Complicating matters is the nature of the Afghan economy. Despite nearly 20 years of international aid and development, the Afghan economy remains primarily cash based. And from a financial intelligence perspective, cash is a black hole. Forget Bitcoin. If you want real privacy and to avoid surveillance, you can’t do any better than cash.
Absent direct intelligence or the ability to estimate funding using the methods outlined above, researchers and analysts can also look at indirect indicators of financial health. Things like lack of weapons and ammunition, complaints about late payment of salary, lack of food and other forms of subsistence could all point to financing problems—in terms of either the group’s fundraising or its ability to distribute and manage that money effectively.
All of these approaches produce very different results. The top-down approach often results in highly generalized estimates of a group’s funding (like, for instance, reports that the Taliban generate $400 million in revenues from the opium trade). The bottom-up approach often results in specific, localized results, while intelligence reporting often provides reliable, verified numbers but on an ad hoc basis. Ideally, good estimates of Taliban finances will triangulate using these different methods and be regularly reassessed as geographic control and economic conditions shift.
For all of these methods, how much territory a group actually controls matters greatly. In Afghanistan, the resources available to tax or exploit shift with that territory. In some regions, poppy crops generate a significant source of funds, but in others, border and customs taxes generate more funds, while in still others, control and exploitation of natural resources is the main source of funds. For the Taliban, consolidating and maintaining control of territory will be critical to keeping their budget in the black. State sponsors such as Russia and Pakistan may lend a hand and help stabilize the Taliban’s budgets, but this could open up these countries to new or further sanctions, which in turn may reduce the amount of money they have to support the group. All things considered, despite estimates of sizable revenues for the Taliban, the group may quickly find itself in need of external support.
Why (Accurate) Financial Estimates Matter
Money has a direct relationship to a terrorist group’s (or, as is now the case, a state actor’s) ability to govern, control territory, and conduct operations. Without funding sources and properly managed budgets, both state and non-state actors can find themselves facing food, ammunition, fighter and logistical shortages. To a certain extent, the actual numbers don’t matter as much as the overall picture.
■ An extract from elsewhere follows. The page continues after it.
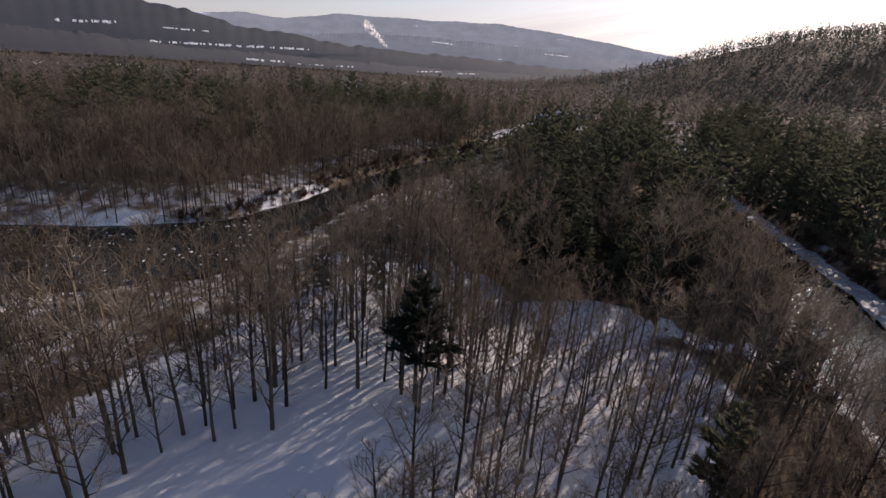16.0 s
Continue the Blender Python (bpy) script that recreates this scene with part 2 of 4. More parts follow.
def waves(px, py, size, seed, octaves=4):
    """Cheap rolling relief between about -1 and 1."""
    r = np.random.default_rng(seed)
    out, amp, total = 0.0, 1.0, 0.0
    for _ in range(octaves):
        for _ in range(3):
            a, p = r.uniform(0, 6.283), r.uniform(0, 6.283)
            out = out + amp * np.sin((px * math.cos(a) + py * math.sin(a)) * 6.283 / size + p)
            total += amp * 0.6
        size, amp = size * 0.47, amp * 0.5
    return out / total


def river_distance(px, py):
    jag = waves(px, py, 26.0, 3, 3) * 1.1
    return np.minimum(outside(px, py, RIVER_EAST), outside(px, py, RIVER_WEST)) + jag


HILL = (312.0, 866.0)                   # foot of the summit
HILL_AZ = radians(19.5)
ROAD = np.array([(60, -106), (78, -112), (101, -123), (124, -130), (150, -137.5), (175, -142.5), (192, -145.5), (212, -148), (232, -149)], float)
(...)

But a nuanced understanding of how a group raises, uses, moves, stores, manages, and obscures its funds can help develop that picture and also present opportunities for counterterrorist financing.
Understanding how the Taliban finance themselves now that the group is a state actor is critical to countering the group’s financing and limiting its ability to act—including by supporting and providing safe haven to other terrorist groups. Maintaining financial levers by identifying and targeting cash storage sites, the group’s investments both in and outside of Afghanistan, the personal wealth of the Taliban’s leadership, and fund movement mechanisms creates policy options for the international community to shape the Taliban’s ability to govern, support terrorist groups and interact in the international economy.